Task description
Read the material below. Count the lines containing "walk" and give that count alone.

Records with scene code:
- - - - - - -

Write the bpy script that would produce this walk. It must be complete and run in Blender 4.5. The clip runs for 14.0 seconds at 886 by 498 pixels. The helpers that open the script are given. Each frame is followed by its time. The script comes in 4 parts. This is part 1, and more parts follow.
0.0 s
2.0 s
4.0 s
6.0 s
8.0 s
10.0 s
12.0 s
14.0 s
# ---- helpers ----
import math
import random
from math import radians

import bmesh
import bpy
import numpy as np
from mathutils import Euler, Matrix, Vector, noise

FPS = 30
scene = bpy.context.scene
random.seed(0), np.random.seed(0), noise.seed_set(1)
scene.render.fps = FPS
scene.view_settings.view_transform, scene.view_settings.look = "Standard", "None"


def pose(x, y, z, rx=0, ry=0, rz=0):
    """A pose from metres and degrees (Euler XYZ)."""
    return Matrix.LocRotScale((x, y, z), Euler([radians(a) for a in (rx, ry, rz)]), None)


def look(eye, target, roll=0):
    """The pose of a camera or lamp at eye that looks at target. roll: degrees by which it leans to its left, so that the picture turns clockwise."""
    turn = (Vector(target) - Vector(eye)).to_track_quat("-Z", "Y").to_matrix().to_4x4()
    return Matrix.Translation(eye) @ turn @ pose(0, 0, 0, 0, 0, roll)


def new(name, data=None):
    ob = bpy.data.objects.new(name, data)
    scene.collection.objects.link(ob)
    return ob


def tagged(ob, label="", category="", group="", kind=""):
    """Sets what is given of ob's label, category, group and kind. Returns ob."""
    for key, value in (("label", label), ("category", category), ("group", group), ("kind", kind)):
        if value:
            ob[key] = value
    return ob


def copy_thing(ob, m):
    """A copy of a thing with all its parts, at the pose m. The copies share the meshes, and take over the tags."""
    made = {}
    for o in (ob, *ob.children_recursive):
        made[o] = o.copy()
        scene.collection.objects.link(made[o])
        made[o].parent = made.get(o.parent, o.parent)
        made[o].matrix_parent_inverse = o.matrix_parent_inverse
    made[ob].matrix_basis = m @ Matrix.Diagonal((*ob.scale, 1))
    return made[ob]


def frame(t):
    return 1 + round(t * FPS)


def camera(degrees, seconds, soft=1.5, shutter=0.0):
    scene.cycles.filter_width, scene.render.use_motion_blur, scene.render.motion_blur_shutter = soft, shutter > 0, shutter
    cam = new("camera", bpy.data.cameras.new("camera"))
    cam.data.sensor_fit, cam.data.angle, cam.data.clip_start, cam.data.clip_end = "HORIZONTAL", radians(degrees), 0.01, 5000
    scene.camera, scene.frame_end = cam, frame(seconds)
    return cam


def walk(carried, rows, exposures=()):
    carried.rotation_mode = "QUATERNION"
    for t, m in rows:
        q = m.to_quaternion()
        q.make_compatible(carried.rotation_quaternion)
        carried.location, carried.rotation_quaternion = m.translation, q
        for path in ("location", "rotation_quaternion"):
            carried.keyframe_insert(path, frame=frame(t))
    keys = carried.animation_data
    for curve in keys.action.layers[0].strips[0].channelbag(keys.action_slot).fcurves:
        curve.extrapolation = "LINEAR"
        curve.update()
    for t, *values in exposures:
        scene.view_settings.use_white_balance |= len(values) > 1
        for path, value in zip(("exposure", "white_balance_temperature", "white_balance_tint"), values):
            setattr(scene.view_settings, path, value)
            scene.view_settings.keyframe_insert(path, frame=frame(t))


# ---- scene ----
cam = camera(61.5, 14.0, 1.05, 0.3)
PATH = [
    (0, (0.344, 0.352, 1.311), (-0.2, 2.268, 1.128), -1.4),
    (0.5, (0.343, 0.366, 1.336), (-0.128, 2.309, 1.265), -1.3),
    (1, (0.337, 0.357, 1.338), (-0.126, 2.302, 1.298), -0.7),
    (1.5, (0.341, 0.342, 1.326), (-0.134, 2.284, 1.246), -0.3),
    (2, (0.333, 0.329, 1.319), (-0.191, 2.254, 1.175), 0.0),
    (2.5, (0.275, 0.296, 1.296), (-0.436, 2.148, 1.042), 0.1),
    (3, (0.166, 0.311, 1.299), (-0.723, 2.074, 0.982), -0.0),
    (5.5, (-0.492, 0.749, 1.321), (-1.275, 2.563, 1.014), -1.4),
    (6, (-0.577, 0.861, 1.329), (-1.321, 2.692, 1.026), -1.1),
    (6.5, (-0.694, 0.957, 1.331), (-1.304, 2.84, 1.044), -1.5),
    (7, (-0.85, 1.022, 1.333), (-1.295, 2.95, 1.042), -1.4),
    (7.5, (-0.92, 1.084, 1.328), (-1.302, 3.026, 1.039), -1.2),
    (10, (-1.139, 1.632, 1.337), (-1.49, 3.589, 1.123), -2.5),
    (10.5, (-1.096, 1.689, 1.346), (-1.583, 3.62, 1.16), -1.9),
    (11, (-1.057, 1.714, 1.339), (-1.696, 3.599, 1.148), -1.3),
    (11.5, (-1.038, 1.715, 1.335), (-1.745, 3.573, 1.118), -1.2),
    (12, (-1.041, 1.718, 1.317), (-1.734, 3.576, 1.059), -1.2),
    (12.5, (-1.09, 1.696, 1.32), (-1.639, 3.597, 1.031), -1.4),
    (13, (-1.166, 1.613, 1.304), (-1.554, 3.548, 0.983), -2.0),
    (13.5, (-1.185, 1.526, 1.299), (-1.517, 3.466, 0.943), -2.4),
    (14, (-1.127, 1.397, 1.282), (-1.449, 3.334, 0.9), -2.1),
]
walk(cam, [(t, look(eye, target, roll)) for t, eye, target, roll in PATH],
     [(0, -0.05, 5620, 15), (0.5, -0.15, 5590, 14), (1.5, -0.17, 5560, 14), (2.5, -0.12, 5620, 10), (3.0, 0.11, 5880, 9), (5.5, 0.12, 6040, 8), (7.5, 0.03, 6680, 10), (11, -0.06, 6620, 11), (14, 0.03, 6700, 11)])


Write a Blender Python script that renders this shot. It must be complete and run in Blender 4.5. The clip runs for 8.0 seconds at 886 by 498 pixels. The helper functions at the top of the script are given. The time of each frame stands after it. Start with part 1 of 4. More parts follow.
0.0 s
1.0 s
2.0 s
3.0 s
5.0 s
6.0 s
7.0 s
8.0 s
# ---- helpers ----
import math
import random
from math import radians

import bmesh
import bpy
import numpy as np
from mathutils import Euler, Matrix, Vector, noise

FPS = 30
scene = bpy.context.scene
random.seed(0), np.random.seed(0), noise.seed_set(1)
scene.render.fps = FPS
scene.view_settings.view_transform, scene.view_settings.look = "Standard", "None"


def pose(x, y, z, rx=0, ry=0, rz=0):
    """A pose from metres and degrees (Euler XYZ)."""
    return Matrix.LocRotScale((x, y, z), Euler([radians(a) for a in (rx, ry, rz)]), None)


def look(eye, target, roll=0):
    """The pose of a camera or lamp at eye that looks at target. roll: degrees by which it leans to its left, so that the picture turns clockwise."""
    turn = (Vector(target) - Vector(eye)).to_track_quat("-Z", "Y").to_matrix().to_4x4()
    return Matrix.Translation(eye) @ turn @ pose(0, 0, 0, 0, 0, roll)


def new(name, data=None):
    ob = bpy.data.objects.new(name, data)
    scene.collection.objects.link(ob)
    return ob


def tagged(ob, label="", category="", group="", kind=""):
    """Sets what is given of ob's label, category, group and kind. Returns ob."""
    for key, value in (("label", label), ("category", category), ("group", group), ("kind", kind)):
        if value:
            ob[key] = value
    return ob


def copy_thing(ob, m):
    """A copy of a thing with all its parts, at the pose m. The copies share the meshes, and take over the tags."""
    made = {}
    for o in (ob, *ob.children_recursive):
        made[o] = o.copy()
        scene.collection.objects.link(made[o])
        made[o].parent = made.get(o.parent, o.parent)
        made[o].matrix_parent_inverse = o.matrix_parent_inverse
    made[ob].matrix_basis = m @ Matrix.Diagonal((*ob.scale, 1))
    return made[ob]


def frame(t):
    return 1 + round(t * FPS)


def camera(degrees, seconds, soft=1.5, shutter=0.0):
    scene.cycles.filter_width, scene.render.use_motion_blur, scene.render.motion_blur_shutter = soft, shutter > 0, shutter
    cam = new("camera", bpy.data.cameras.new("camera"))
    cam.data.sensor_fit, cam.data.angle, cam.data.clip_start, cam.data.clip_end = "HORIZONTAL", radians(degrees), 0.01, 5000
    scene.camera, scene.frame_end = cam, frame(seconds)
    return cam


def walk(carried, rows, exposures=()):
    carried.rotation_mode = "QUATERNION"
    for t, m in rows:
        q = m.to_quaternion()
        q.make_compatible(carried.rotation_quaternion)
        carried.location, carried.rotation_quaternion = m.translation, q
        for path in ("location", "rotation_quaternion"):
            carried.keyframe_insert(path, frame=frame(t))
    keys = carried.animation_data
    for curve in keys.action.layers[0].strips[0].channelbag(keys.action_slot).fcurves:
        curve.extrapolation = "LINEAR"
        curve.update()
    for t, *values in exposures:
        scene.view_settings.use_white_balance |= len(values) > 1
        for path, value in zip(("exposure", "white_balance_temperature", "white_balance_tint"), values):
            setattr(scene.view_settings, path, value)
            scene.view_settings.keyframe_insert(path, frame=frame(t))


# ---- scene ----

- - - - - - -

Final result
4